A Harvard law graduate and married father of three adult children, Kaine used to work as a civil-rights attorney. He’s the former head of the Democratic National Committee — a position now held by U.S. Rep. Debbie Wasserman Schultz of Weston, who joined Clinton and Kaine in Miami and Tampa — and a former Richmond mayor.
Kaine shared the story of how, as governor, he learned about the deadly shooting at Virginia Tech in April 2007. He had just arrived to his hotel room in Japan for a trade mission. He returned immediately to the airport.

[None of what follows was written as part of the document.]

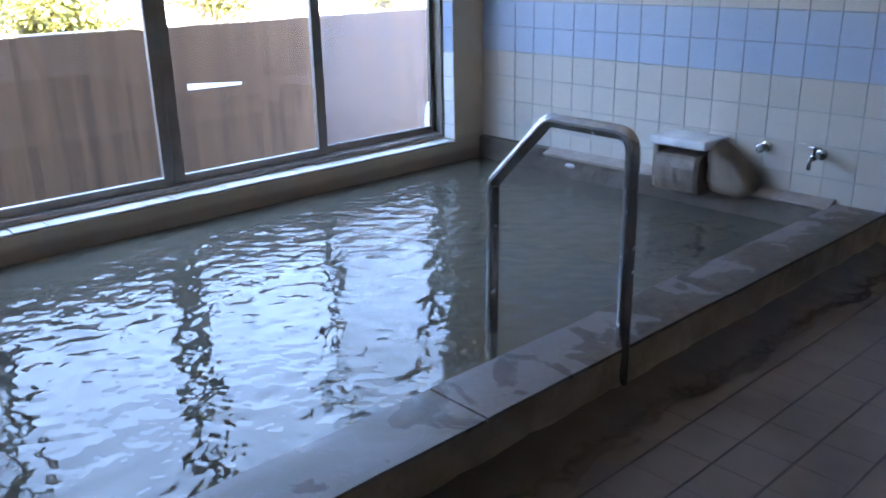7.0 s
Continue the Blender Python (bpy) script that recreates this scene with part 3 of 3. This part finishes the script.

“April 16, 2007 — that was the worst day,” he said, pausing for a few seconds, apparently overcome with emotion, “of my life. It was the worst day of so many people’s lives.”
Kaine is familiar to some Florida Democratic activists. He keynoted the state party’s May 2009 annual fundraising bash at the Fontainebleau Hotel on Miami Beach. Later that same month, he spoke at the Gay and Lesbian Center in Fort Lauderdale as part of a leadership tour for Organizing for America, an outgrowth of Obama’s first campaign.
What Kaine might do is appeal to independent voters or Republicans dissatisfied with Trump.
“Donald Trump is scary as hell,” said Corey Drews, a 26-year-old FIU student from Miami who attended the rally and who’s not voting for Trump despite being registered Republican. “Extreme populism, racism, sexism — every ‘-ism’ you can put on somebody.”
After the rally, supporters who had been rapt during Kaine’s speech gave him a thumbs-up.
“He took on the NRA and fought housing policies,” an approving Manuel Santelices of Miami Beach said. “The narrative is that he’s boring, but he just needs to keep doing what he’s doing.”
“It was a great first impression,” said Jamie Adelson, a 19-year-old FIU student from Miramar who hadn’t heard of Kaine before Friday night. “He is a progressive, working for civil rights — that’s liberal.”
“He will help win over Bernie supporters,” she predicted, “and get the minority vote.”